In the past two decades, multimedia technology influences many aspects of our daily life. Besides biotechnology and nanotechnology, multimedia technology has been considered one of the three most promising industries of the twenty-first century. Multimedia research covers a broad scope of techniques and rich applications, including those working on music, video, image, text, and 3-D animation. In the upcoming few years, we would continue to devote our research efforts in advancing the key fields in multimedia, including multi-perspective computer vision, compressive sensing/ sparse representation, video forensics, etc. In what follows, we shall describe in details some key fields.
A. Video Forensics
Since the 911 attacks on the United States, counter-terrorism strategies have been given a high priority in many countries. Surveillance camcorders are now almost ubiquitous in modern cities. As a result, the amount of recorded data is enormous, and it is time-consuming to search the digital video content manually. In this next few years, we shall put part of our effort on video forensics, in which a major proportion of related research work is to perform mining for criminal evidence in videos recorded by a heterogeneous collection of surveillance camcorders. This is a new interdisciplinary field, and people working in the field need video processing skills as well as an in-depth knowledge of forensic science; hence the barrier for entering the field is high. Mining surveillance videos directly for criminal evidence is very different from conventional crime scene investigations. In the latter, detectives need to actually visit the crime scene, check all available details and collect as much physical evidence as possible. By contrast, to conduct crime scene investigations directly from surveillance videos, forensic experts need to develop software that facilitates the automatic detection, tracking, and recognition of objects in the videos. Since the videos are captured by heterogeneous camputer corders, to perform evidence mining on these videos is more challenging. We shall start by addressing the multiple-camera people counting problem as well as visual knowledge transfer among a heterogeneous collection of surveillance camcorders.
B. Compressive Sensing and Sparse Representation
Compressed Sensing/Sampling (CS) is a revolutionary technology of simultaneously sensing and compressing signals, and builds a new sampling theorem beyond the Nyquist rate. It enables to finish joint data acquisition and compression with slight cost at the encoder (for resource-limited mobile devices and sensors) but shift major computational overhead to the decoder. Based on the assumption of signal sparsity, CS, in theory, can perfectly reconstruct the original signal from (far) fewer measurements via convex optimization or greedy algorithms. This completely new idea makes CS a hot topic in signal processing-related fields since its first appearance in 2006. Furthermore, for the problems that are inherent sparse or can be sparsified, CS have been adopted in broad areas. Undoubtedly, this emerging area opens opportunities for the study of fundamental issues and application-oriented problems. In the future, we will plan to study the following topics: (1) Fast Compressed Image Sensing (CIS); (2) Fast Orthogonal Matching Pursuit (FOMP); (3) Multiple input systems exploiting sparse representation (e.g., microphone array signal processing); and (4) single-pass codeword learning for sparse representation.

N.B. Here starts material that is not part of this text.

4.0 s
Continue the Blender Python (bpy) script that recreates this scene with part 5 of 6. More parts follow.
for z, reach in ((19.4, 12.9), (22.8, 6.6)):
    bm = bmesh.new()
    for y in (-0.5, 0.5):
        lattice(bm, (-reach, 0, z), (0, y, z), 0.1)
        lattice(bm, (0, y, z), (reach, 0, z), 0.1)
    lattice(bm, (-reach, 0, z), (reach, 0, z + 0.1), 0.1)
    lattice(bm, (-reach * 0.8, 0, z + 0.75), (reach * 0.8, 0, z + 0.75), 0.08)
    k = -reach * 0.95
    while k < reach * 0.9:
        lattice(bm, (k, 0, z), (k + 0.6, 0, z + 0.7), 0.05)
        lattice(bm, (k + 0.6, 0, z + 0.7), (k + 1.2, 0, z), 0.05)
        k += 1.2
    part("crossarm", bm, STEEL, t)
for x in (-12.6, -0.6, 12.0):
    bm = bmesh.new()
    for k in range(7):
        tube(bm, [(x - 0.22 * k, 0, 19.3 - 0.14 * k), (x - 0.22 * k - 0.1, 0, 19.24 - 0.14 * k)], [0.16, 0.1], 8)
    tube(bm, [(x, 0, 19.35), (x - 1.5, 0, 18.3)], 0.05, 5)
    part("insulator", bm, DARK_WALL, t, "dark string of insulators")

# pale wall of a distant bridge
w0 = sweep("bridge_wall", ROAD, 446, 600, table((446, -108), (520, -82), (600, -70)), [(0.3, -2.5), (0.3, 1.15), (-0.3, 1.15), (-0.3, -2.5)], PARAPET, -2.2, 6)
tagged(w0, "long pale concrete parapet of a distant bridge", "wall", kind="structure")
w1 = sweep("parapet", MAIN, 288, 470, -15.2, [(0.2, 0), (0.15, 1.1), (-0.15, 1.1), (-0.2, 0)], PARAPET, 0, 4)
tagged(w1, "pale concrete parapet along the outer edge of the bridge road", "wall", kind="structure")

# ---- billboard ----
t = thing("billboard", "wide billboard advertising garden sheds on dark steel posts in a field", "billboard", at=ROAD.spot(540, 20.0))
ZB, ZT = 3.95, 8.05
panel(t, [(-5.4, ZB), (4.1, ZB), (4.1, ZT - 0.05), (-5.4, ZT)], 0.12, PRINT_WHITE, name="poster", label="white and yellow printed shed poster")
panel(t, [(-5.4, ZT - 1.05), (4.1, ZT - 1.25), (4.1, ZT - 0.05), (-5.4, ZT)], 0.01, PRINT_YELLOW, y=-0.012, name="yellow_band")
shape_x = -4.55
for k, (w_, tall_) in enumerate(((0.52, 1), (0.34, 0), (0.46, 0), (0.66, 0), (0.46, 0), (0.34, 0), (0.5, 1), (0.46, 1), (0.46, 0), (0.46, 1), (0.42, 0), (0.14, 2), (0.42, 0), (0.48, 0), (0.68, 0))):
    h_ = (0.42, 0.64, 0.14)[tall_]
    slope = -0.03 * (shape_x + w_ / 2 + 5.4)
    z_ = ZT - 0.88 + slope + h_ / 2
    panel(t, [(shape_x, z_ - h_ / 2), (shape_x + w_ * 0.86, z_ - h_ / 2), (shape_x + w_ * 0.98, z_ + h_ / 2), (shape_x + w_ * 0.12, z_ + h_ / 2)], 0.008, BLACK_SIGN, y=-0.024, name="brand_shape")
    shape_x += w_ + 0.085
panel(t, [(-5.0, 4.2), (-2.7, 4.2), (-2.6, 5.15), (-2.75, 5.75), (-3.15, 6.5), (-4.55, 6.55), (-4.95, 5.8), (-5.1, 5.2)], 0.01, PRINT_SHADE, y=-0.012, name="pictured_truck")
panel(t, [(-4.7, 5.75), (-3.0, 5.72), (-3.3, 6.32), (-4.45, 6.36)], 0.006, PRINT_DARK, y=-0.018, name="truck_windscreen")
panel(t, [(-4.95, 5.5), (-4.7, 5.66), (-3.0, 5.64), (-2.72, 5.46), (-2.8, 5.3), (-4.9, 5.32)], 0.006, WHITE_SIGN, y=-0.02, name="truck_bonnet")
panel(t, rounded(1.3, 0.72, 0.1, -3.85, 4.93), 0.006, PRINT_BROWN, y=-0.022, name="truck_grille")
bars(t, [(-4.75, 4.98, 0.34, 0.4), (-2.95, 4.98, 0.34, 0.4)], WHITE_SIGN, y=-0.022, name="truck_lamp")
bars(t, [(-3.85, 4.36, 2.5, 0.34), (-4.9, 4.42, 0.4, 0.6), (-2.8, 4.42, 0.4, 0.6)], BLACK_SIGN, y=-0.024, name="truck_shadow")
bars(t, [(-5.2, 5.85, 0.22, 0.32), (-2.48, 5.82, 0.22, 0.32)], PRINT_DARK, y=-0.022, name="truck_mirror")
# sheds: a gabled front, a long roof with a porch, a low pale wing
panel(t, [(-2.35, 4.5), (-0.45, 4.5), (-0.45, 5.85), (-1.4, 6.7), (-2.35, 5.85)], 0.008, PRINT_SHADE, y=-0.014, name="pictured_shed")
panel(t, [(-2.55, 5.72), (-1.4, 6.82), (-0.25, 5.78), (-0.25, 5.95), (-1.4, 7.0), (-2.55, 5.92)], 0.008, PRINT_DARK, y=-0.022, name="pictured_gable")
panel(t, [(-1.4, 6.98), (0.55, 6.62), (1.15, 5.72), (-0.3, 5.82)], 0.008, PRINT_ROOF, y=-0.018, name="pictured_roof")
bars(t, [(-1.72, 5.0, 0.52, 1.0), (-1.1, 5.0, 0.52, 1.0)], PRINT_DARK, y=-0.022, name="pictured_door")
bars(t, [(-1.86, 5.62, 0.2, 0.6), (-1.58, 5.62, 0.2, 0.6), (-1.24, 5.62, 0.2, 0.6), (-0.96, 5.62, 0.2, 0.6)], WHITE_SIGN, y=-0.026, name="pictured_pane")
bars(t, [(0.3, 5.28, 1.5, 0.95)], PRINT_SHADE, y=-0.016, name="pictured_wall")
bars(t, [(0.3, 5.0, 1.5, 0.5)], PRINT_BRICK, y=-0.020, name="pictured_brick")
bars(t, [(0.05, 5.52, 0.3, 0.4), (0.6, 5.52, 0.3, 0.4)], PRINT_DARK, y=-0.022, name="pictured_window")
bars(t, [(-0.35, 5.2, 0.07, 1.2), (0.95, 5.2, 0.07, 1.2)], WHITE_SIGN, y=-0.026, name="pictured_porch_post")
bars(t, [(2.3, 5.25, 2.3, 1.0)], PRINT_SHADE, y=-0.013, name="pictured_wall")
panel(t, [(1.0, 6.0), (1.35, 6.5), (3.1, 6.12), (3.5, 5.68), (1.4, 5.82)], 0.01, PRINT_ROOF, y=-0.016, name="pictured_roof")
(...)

C. Multi-perspective computer vision
Making computers capable of perceiving the real-world visual information from various clues is challenging because of highcomplexity conceptions, changing environments, free motion, high articulations, and so on. As many visual concepts are difficult to be summarized in simple and plain rules, (statistical) machine learning has played an important role in the past decade (as witnessed in the main conferences such as CVPR, ICCV, and NIPS), and is still expected to be vital to the progress of computer vision. Besides, due to the considerable growing of data amount in the Internet age, training in large-scale (and possibly noisy) datasets becomes a significant issue. Furthermore, instead of observing the world only with color images in common viewing angles, 3D imaging (providing further depth information) and flying camera (providing more un-common viewing angles from bird eye views) could also bring us chances for developing novel applications in the near future. High-level visual concepts, such as aesthetics, have also been shown the possibility of being tackled by machine learning. To address the above issues, we will study several topics toward understanding visual information from multi-perspectives: (1) object detection, recognition, and segmentation from visual saliency, (2) tracking and interacting with flying cameras, (3) on-line aesthetic value assessment when shooting, and (4) deriving the 3D structure of conventional camera images. The research outcomes are expected to be helpful in making computers understand human intension, assisting human with better-quality and more-safety life, and supporting robot to see and understand the world better.